Menurut dia, publikasi makalah di jurnal ilmiah memang bertujuan bagus, yakni
mendongkrak karya ilmiah di kampus. Tapi, caranya dinilai kurang tepat.
"Sangat reaktif," ujarnya.
Mungkin wacana mengenai kewajiban menulis jurnal ilmiah sebagai salah satu syarat kelulusan bagi mahasiswa S1, S2, dan S3 masih belum banyak terdengar di kalangan mahasiswa. Maklum, surat edaran saja baru beredar di PTS dan PTN Indonesia pada 27 Januari lalu. Namun, beragam reaksi sudah mulai ditunjukkan dari beberapa PTN dan PTS terkait. Beberapa setuju, dan mendukung pelaksanaan kebijakan tersebut, namun tak sedikit juga yang menolak.

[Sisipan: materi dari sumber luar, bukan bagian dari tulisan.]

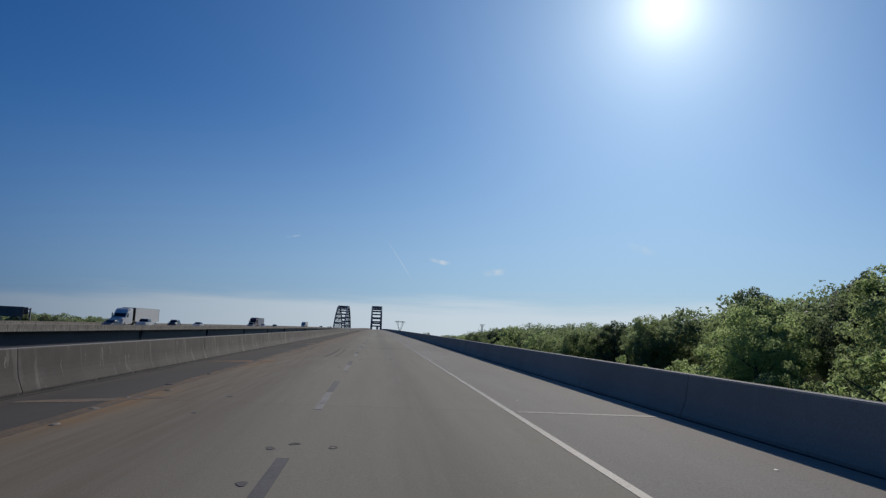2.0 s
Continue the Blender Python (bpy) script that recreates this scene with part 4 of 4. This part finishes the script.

Mungkin wacana mengenai kewajiban menulis jurnal ilmiah sebagai salah satu syarat kelulusan bagi mahasiswa S1, S2, dan S3 masih belum banyak terdengar di kalangan mahasiswa. Maklum, surat edaran saja baru beredar di PTS dan PTN Indonesia pada 27 Januari lalu. Namun, beragam reaksi sudah mulai ditunjukkan dari beberapa PTN dan PTS terkait. Beberapa setuju, dan mendukung pelaksanaan kebijakan tersebut, namun tak sedikit juga yang menolak.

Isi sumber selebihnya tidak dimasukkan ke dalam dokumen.